The enforcement of Hong Kong’s Safeguarding National Security Ordinance, commonly referred to as Article 23, reached a significant new milestone on March 23, 2026. Under the latest set of implementation rules, Hong Kong police have been granted expansive powers to compel individuals to provide passwords for electronic devices, including smartphones and computers, during national security investigations. This development represents a profound shift in the city’s legal landscape, moving away from traditional common law protections against self-incrimination toward a high-stasis security model that prioritizes state access to digital data.

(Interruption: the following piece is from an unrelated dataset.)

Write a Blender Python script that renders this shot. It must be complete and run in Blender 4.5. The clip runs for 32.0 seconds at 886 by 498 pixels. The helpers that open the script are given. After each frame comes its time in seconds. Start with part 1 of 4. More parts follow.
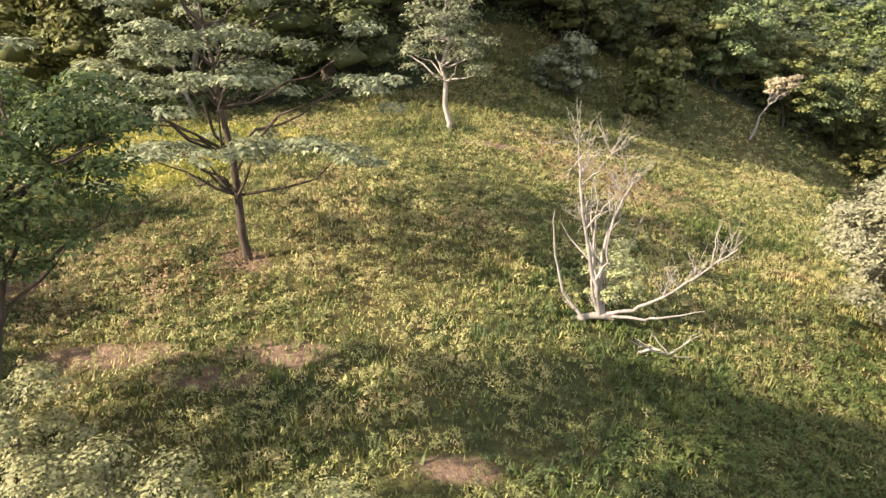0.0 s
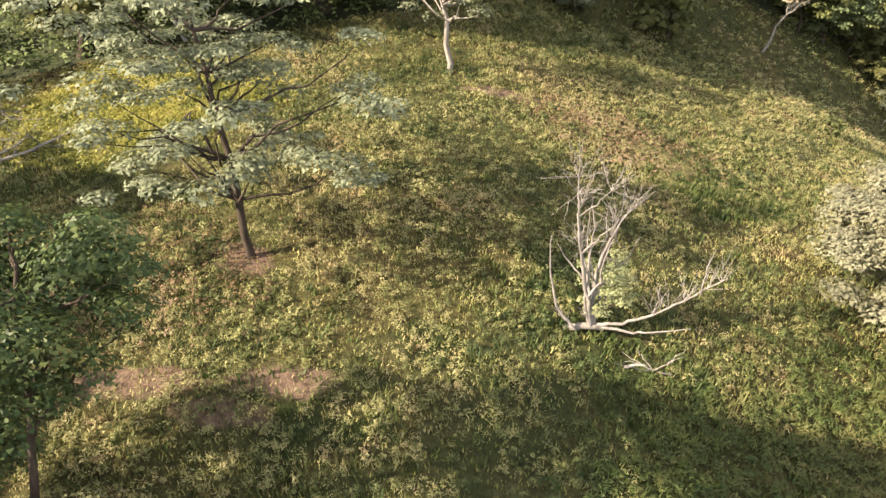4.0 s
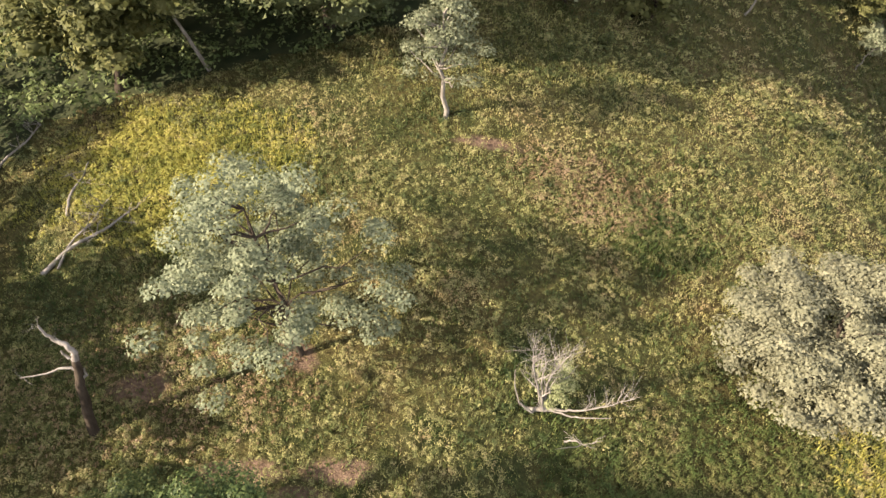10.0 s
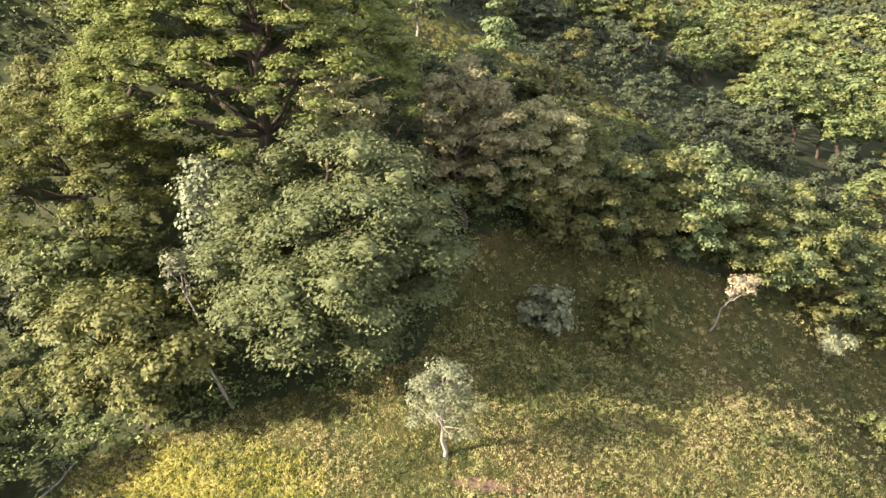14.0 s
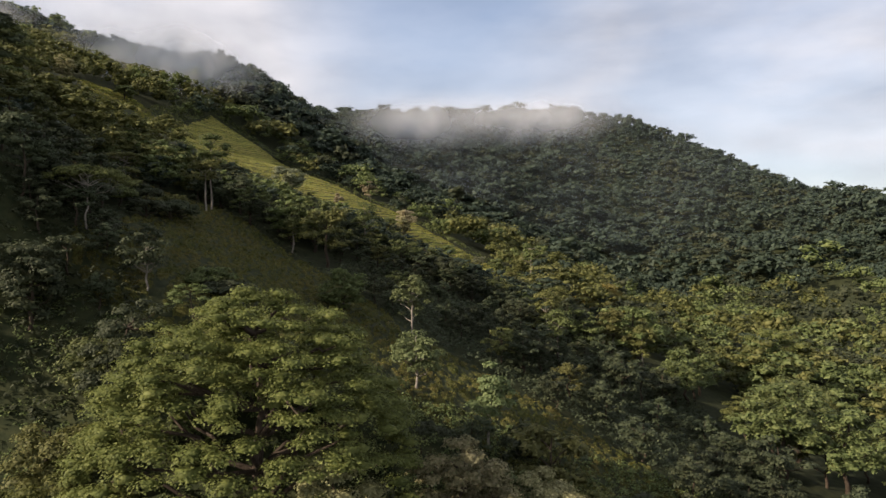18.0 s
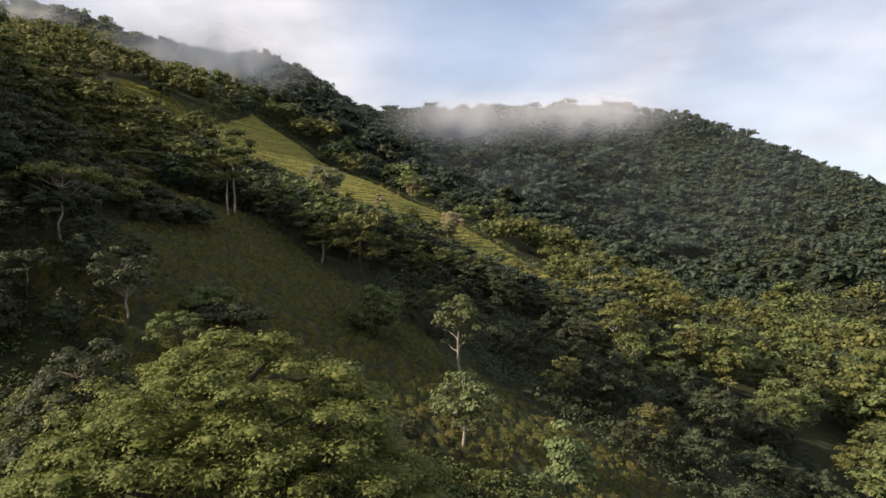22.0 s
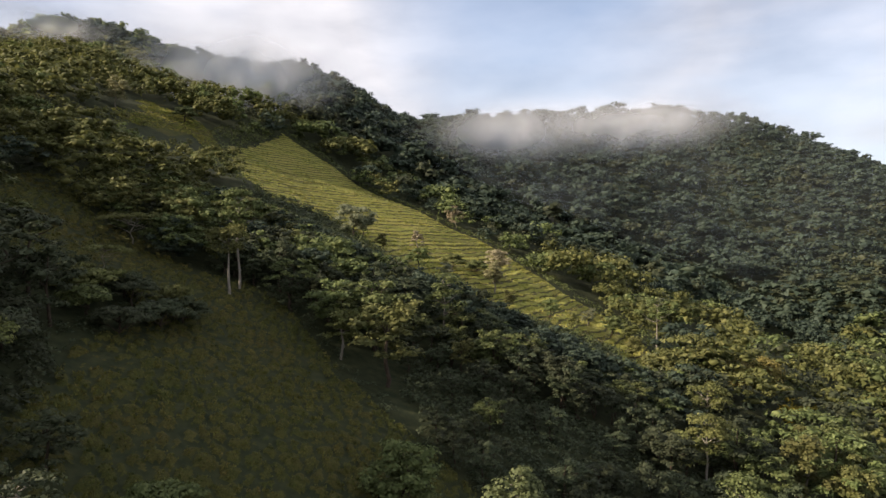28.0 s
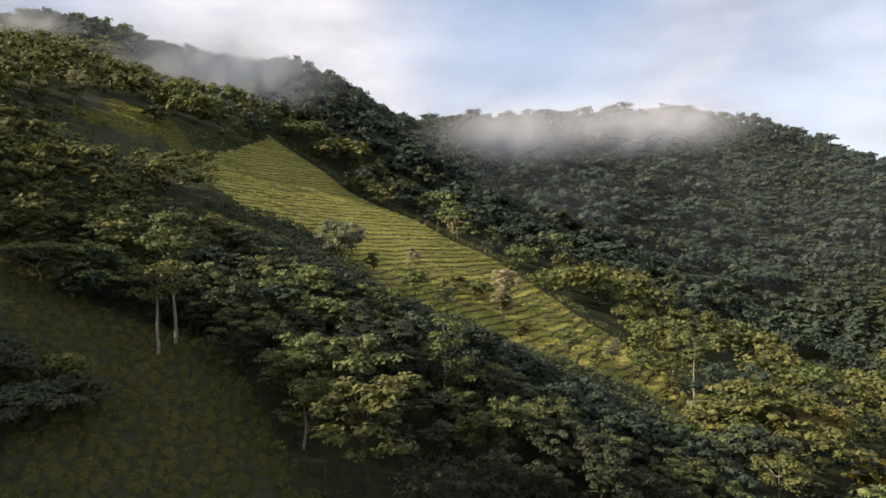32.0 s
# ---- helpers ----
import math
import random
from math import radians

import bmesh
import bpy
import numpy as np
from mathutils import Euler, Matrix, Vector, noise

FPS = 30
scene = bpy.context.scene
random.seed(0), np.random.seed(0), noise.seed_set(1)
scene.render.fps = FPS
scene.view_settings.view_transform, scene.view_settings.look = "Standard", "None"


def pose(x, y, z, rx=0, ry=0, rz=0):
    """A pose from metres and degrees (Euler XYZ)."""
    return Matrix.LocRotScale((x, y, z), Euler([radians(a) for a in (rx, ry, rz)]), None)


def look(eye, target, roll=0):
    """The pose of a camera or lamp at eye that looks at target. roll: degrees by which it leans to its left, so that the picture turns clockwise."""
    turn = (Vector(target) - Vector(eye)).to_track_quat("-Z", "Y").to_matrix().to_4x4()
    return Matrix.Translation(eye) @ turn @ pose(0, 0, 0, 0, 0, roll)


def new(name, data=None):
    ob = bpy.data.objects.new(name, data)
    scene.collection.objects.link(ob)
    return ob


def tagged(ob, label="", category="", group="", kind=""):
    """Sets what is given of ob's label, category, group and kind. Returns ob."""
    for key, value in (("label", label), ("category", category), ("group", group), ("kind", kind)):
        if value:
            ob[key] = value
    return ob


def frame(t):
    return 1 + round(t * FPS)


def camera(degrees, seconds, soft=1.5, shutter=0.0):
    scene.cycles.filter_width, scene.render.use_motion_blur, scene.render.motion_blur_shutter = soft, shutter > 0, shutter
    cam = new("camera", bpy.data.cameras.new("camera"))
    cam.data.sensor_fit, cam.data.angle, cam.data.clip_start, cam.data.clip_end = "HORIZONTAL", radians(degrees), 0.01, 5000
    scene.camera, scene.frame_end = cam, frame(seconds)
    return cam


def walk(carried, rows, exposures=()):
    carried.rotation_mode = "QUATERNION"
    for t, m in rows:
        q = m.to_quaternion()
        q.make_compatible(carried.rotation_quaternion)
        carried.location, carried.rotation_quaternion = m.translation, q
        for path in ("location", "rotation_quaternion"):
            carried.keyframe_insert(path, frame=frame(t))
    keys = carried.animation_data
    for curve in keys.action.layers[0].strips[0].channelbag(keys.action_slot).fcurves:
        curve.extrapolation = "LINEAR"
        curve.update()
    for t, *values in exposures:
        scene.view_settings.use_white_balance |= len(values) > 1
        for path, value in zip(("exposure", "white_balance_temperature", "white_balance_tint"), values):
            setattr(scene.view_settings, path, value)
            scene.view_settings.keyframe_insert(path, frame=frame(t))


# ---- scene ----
def seat(row):
    t, x, y, z, yaw, pitch, roll = row
    return t, pose(x, y, z, 90 + pitch, 0, yaw) @ pose(0, 0, 0, 0, 0, roll)


cam = camera(66.9, 32.0)
PATH = [
    (0, -0.09, -1.65, -0.00, -0.00, -13.20, -0.43), (0.5, -0.11, -0.67, 0.03, -0.03, -13.09, -0.33), (1, -0.08, -0.14, 0.28, -0.01, -13.05, -0.30),
    (1.5, -0.12, -0.05, 0.98, -0.09, -13.00, -0.13), (2, -0.15, -0.17, 1.70, -0.11, -17.18, -0.11), (2.5, -0.18, -0.15, 2.32, -0.12, -22.21, -0.14),
    (3, -0.26, -0.21, 3.06, -0.28, -22.30, 0.09), (3.5, -0.18, -0.26, 4.36, -0.11, -23.59, 0.40), (5.5, -0.02, 0.08, 10.59, -0.10, -31.91, -0.09),
    (6, -0.02, 0.15, 12.15, -0.21, -33.73, 0.10), (6.5, 0.01, 0.09, 13.48, -0.19, -33.66, 0.16), (7, -0.00, -0.04, 14.92, -0.18, -33.80, 0.27),
    (7.5, 0.01, -0.07, 16.47, -0.14, -39.75, 0.02), (8, 0.02, 0.02, 17.99, -0.14, -41.41, 0.03), (8.5, 0.07, 0.01, 19.40, -0.07, -41.45, -0.02),
    (9, 0.09, 0.08, 20.95, -0.04, -41.63, -0.02), (9.5, 0.09, 0.11, 22.45, -0.04, -41.75, -0.07), (10, 0.07, 0.20, 24.11, -0.09, -41.99, -0.02),
    (10.5, 0.16, 0.25, 25.76, 0.02, -42.12, -0.09), (11, 0.19, 0.20, 27.28, 0.05, -42.08, -0.15), (11.5, 0.20, 0.02, 28.36, 0.09, -43.32, -0.16),
    (12, 0.17, 0.22, 29.62, 0.12, -50.30, -0.30), (12.5, 0.12, 0.37, 30.93, -0.01, -45.64, -0.29), (13, 0.06, 0.34, 32.42, -0.15, -38.39, -0.05),
    (13.5, -0.03, 0.23, 33.99, -0.27, -30.94, -0.03), (14, -0.08, 0.10, 35.63, -0.37, -23.22, -0.11), (14.5, -0.00, 0.10, 37.34, -0.30, -15.82, -0.11),
    (15, 0.00, 0.20, 38.99, -0.41, -8.53, -0.14), (15.5, -0.07, 0.34, 40.51, -0.49, -1.31, 0.06), (17.5, 0.10, 0.50, 45.76, -0.45, -0.16, -0.10),
    (18, 0.21, 0.68, 46.64, -0.41, -0.20, -0.10), (18.5, 0.20, 1.72, 46.71, -0.41, -0.21, -0.11), (19, 0.18, 3.38, 46.68, -0.42, -0.20, -0.14),
    (19.5, 0.13, 5.54, 46.75, -0.44, -0.23, -0.13), (20, 0.14, 8.11, 46.84, -0.44, -0.25, -0.15), (20.5, 0.05, 11.24, 47.01, 1.58, -0.25, 0.85),
    (21, -0.02, 14.77, 47.72, 2.96, -0.27, 1.12), (21.5, -0.28, 18.74, 48.42, 2.98, -0.23, -0.00), (22, -0.60, 23.10, 48.72, 3.57, -0.23, -0.01),
    (22.5, -0.92, 27.83, 49.37, 3.60, -0.19, 0.08), (23, -1.30, 32.69, 50.28, 5.42, -0.16, 0.87), (23.5, -1.75, 37.12, 51.60, 7.02, -0.17, 1.31),
    (24, -2.20, 40.64, 53.49, 7.10, -0.20, 0.22), (24.5, -2.44, 43.11, 55.23, 7.12, -0.17, -0.18), (25, -2.60, 44.83, 56.72, 7.12, -0.19, -0.13),
    (25.5, -2.72, 46.20, 58.19, 7.09, -0.24, -0.05), (27.5, -3.20, 49.99, 64.12, 7.09, -0.33, -0.13), (28, -3.44, 52.26, 65.15, 7.12, -0.34, -0.15),
    (28.5, -3.89, 55.21, 66.24, 7.11, -0.34, -0.14), (29, -4.41, 58.48, 67.33, 7.10, -0.35, -0.09), (29.5, -4.80, 62.08, 68.49, 7.12, -0.36, -0.06),
    (30, -5.25, 65.94, 69.55, 7.13, -0.37, -0.03), (30.5, -5.67, 70.14, 70.66, 7.14, -0.41, 0.00), (31, -6.29, 74.58, 71.25, 7.15, -0.38, -0.05),
    (31.5, -7.00, 79.16, 71.29, 7.08, -0.37, -0.07), (32, -7.54, 83.88, 71.21, 7.09, -0.31, -0.07),
]
walk(cam, [seat(row) for row in PATH],
     [(t, stops, 6450, 15) for t, stops in ((0.0, 2.27), (6.0, 2.03), (10.0, 1.94), (12.5, 1.98), (13.0, 2.05), (14.0, 2.48), (15.0, 2.75), (15.5, 2.38), (16.3, 1.27), (17.5, 0.84), (20.0, 0.88), (25.0, 1.10), (28.0, 1.04), (32.0, 1.01))])

# ---- light: low morning sun from the left, broken cloud ----
SUN_EL, SUN_AZ = 29.0, 248.0     # degrees; azimuth the sun stands at, clockwise from +y
world = bpy.data.worlds.new("world")
scene.world = world
world.use_nodes = True
wn, wl = world.node_tree.nodes, world.node_tree.links
wn.clear()
w_out, w_bg = wn.new("ShaderNodeOutputWorld"), wn.new("ShaderNodeBackground")
w_sky, w_geo = wn.new("ShaderNodeTexSky"), wn.new("ShaderNodeTexCoord")
w_sky.sky_type, w_sky.sun_disc = "NISHITA", False
w_sky.sun_elevation, w_sky.sun_rotation = radians(SUN_EL), radians(SUN_AZ)
w_map, w_no, w_no2 = wn.new("ShaderNodeMapping"), wn.new("ShaderNodeTexNoise"), wn.new("ShaderNodeTexNoise")
w_map.inputs["Scale"].default_value = (1.0, 1.0, 2.6)
w_map.inputs["Location"].default_value = (0.3, 0.1, 0.0)
w_no.inputs["Scale"].default_value, w_no.inputs["Detail"].default_value = 2.1, 7.0
w_no2.inputs["Scale"].default_value, w_no2.inputs["Detail"].default_value = 4.6, 7.0
w_ramp, w_tone, w_mix = wn.new("ShaderNodeValToRGB"), wn.new("ShaderNodeValToRGB"), wn.new("ShaderNodeMixRGB")
w_ramp.color_ramp.elements[0].position, w_ramp.color_ramp.elements[1].position = 0.36, 0.56
w_ramp.color_ramp.elements[0].color = (0.62, 0.62, 0.62, 1)
w_tone.color_ramp.elements[0].position, w_tone.color_ramp.elements[1].position = 0.35, 0.65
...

The new rules establish that any person suspected of involvement in a national security offense, or even those believed to possess relevant information, can be legally required to surrender decryption keys or biometric access to their devices. Failure to comply is now a standalone criminal offense, punishable by significant prison terms and heavy fines. This compelled disclosure mechanism effectively removes the digital veil that previously required investigators to rely on forensic hacking or voluntary cooperation, placing the burden of access directly on the subject of the investigation.

Analytically, this expansion of power addresses what security officials describe as the digital bottleneck in modern policing. In an era where communication, financial transactions, and organizational planning occur almost exclusively within encrypted environments, the inability to access a suspect’s device can stall an investigation indefinitely. By criminalizing the withholding of passwords, the government is seeking to ensure that encryption does not become a legal safe haven for activities deemed a threat to national stability.

However, legal scholars and human rights advocates point out that these powers significantly erode the right to silence and the privilege against self-incrimination principles that have long been bedrocks of the Hong Kong judiciary. In most democratic jurisdictions, the “ompulsion of a password is a contentious issue, often requiring a high evidentiary threshold or a specific court order that balances privacy with public safety. The new rules in Hong Kong appear to streamline this process, giving the executive branch and the police force broader discretion to trigger these requirements without the exhaustive judicial oversight typically seen in non-security criminal cases.

The international business community has also expressed quiet concern regarding the implications for data privacy and corporate confidentiality. Hong Kong has historically served as a global financial hub partly due to its robust protections for intellectual property and sensitive corporate data. The ability of authorities to demand passwords could, in theory, extend to employees of multinational corporations if they are caught in the wide net of a security probe. This creates a complex compliance environment for firms that must navigate the tension between local security mandates and global data protection standards, such as the EU’s GDPR.

Furthermore, the technical reality of these rules raises questions about biometric compulsion. Since many modern devices are unlocked via facial recognition or fingerprints, the rules imply that physical presence and physiological markers can be treated as “keys” that an individual can be forced to provide. This moves the needle from what you know (a password) to who you are (biometrics), further blurring the lines of personal autonomy in the digital age.

From a sociological perspective, the psychological impact of these rules may lead to a chilling effect on digital communication. When the state possesses the legal authority to enter the most private spheres of an individual’s life—their private messages, browsing history, and cloud storage—citizens often engage in self-censorship. The knowledge that a refusal to unlock a phone could lead directly to a jail cell changes the risk calculus for journalists, activists, and even ordinary residents engaging in political discourse.

As Hong Kong continues to integrate its legal system more closely with the mainland’s security architecture, these password disclosure rules serve as a clear signal of the new priority: the absolute transparency of the individual to the state in matters of national security. While the government maintains that these measures are essential for preventing subversion and external interference, the long-term impact on Hong Kong’s status as a transparent and liberal financial center remains a subject of intense global debate. The coming months will likely see the first test cases in court, which will determine exactly how strictly these new powers will be applied and what, if any, remain of the city’s digital privacy protections.